For these and other reasons, principal lecturer in dance at ASU’s School of Music, Dance and Theatre Cynthia Roses-Thema is a long-term advocate for teaching design and the arts online. “The stumbling block sometimes is that teaching creativity requires digital tools and learning systems that are more open and flexible to potential and possible outcomes rather than fixed right answers. With each new digital tool that ASU provides there are more creative possibilities, but I feel we are only at the beginning.”
And even the reluctant are coming around. For example, ASU Guggenheim-winning associate professor Liz Cohen was not excited about the prospect of teaching online, but resolved to make the most of it. The outcome was surprising. She ended up enjoying the “dynamic relationship” that emerged -- not to mention the ease and convenience of teaching via the school’s platform.

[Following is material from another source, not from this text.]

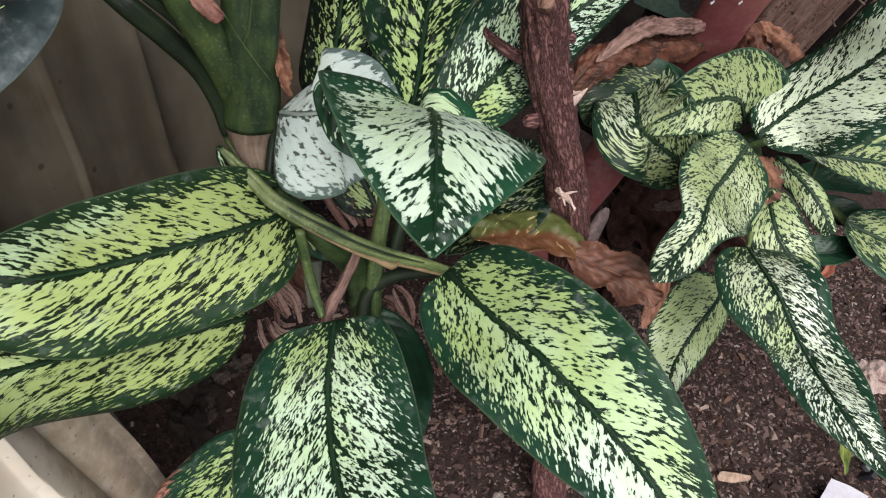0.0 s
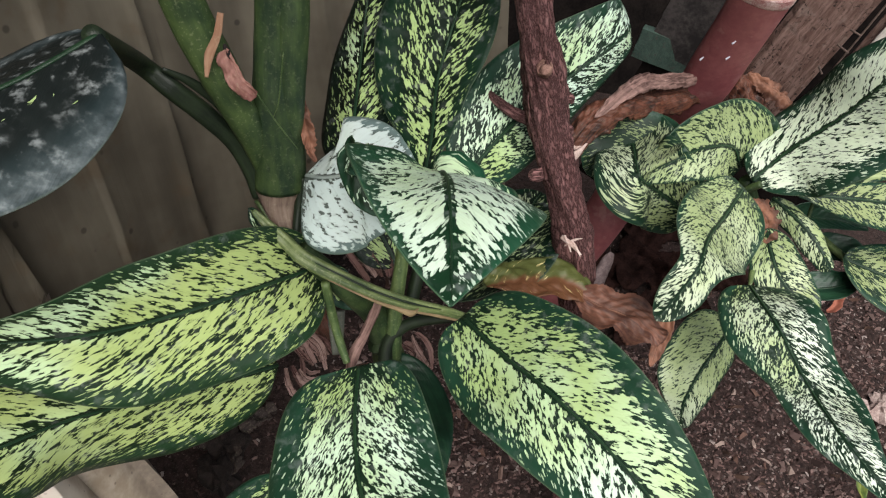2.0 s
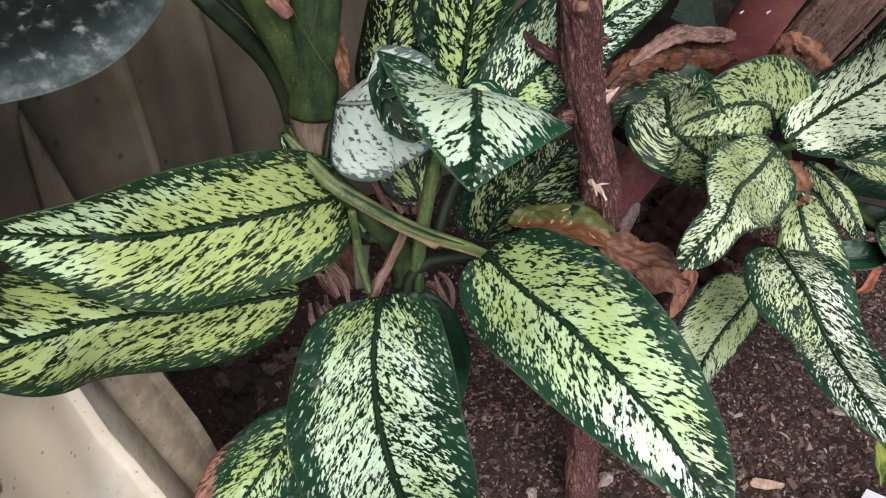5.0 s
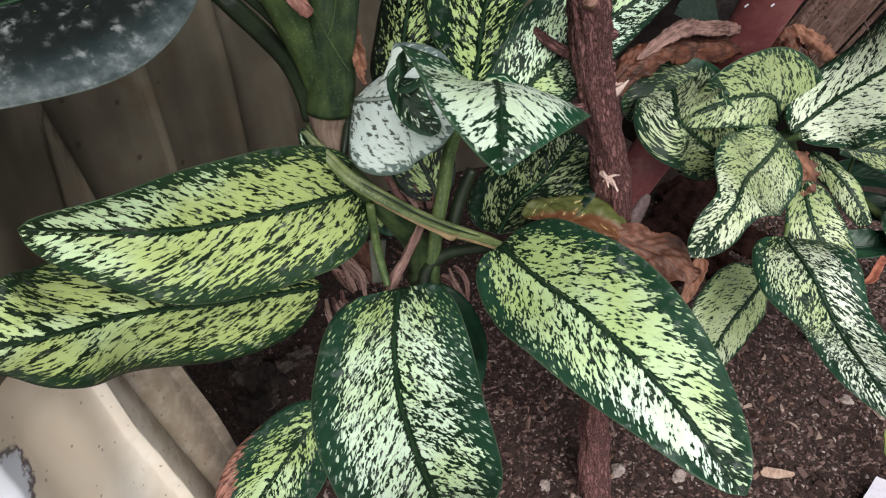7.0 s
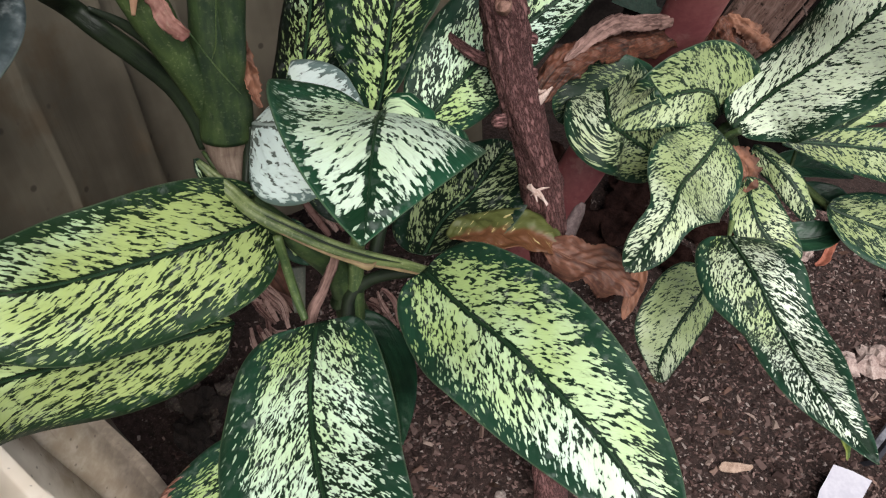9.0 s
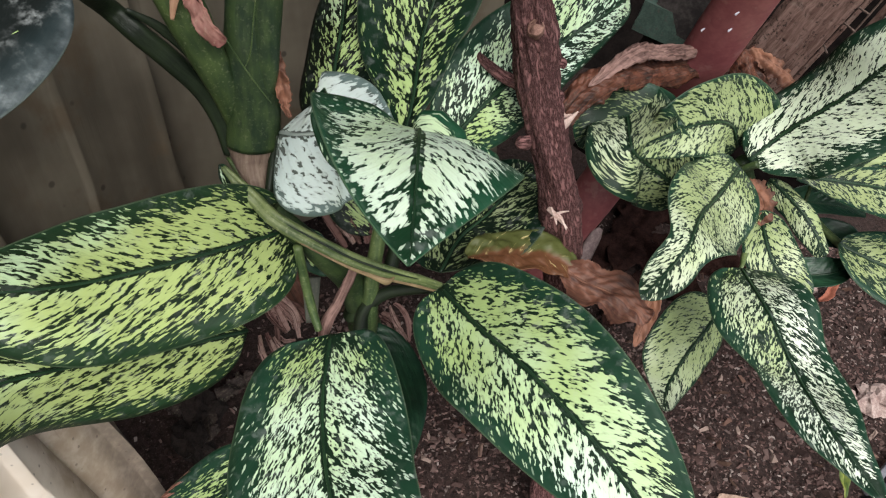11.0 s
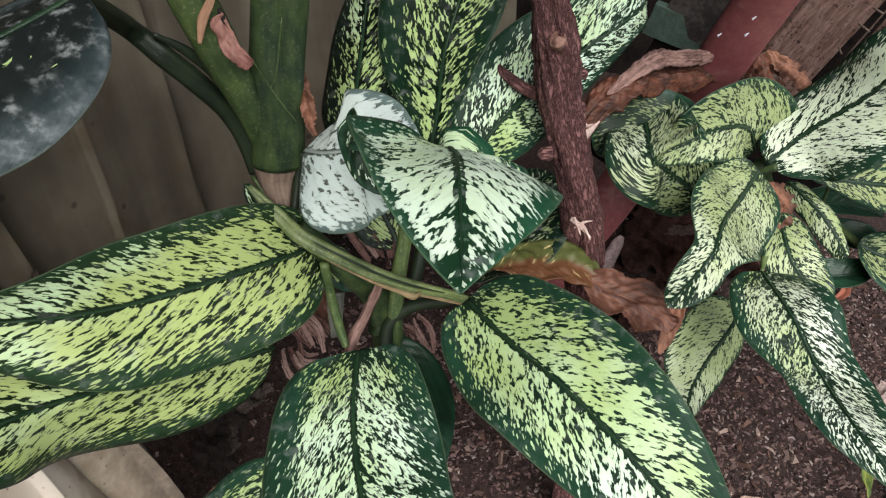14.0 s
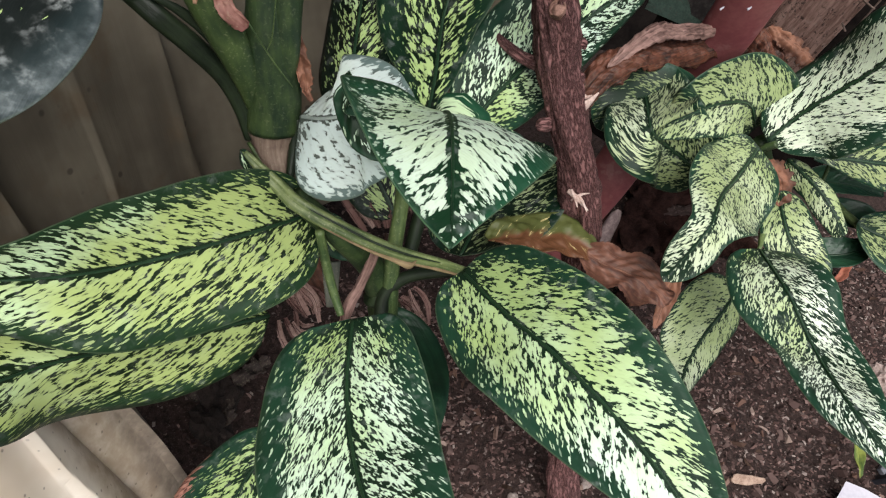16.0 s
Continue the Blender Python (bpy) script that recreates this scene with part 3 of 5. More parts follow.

Even something as simple as requiring students to change their Zoom backgrounds to relate to the topic of the day can be used to enhance learning, according to Cohen.
Online Exhibitions and Performances
Given that the arts are also intended to be shared, the cancellation of in-person events like art shows, concerts, theater, and dance performances has not been ideal. However, many schools have found ways to move these online. Others are requiring students to show their learning in different ways, such as through research papers.
Regardless of the changes, insiders are quick to point out that the arts -- and arts education -- will find a way to survive and thrive. ASU’s Herberger Institute for the Design and the Arts Dean Steven J. Tepper says, “We certainly didn’t anticipate having to move 1,000 courses online in five days, which was what happened in March. That experience pushed us to recognize that a lot of what we do can in fact be done through technology, because creativity doesn’t exist in a specific tool or a technology — it’s in whatever idea we can conceive of and develop. And the moment we’re in forces us to be creative and really use that muscle.”
And while there’s no denying that obstacles do exist, the outlook is optimistic. “Artists are resilient, innovative and imaginative, and we’ll figure it out. It might look different than we’re used to -- the whole landscape is going to look different,” concludes Schulz.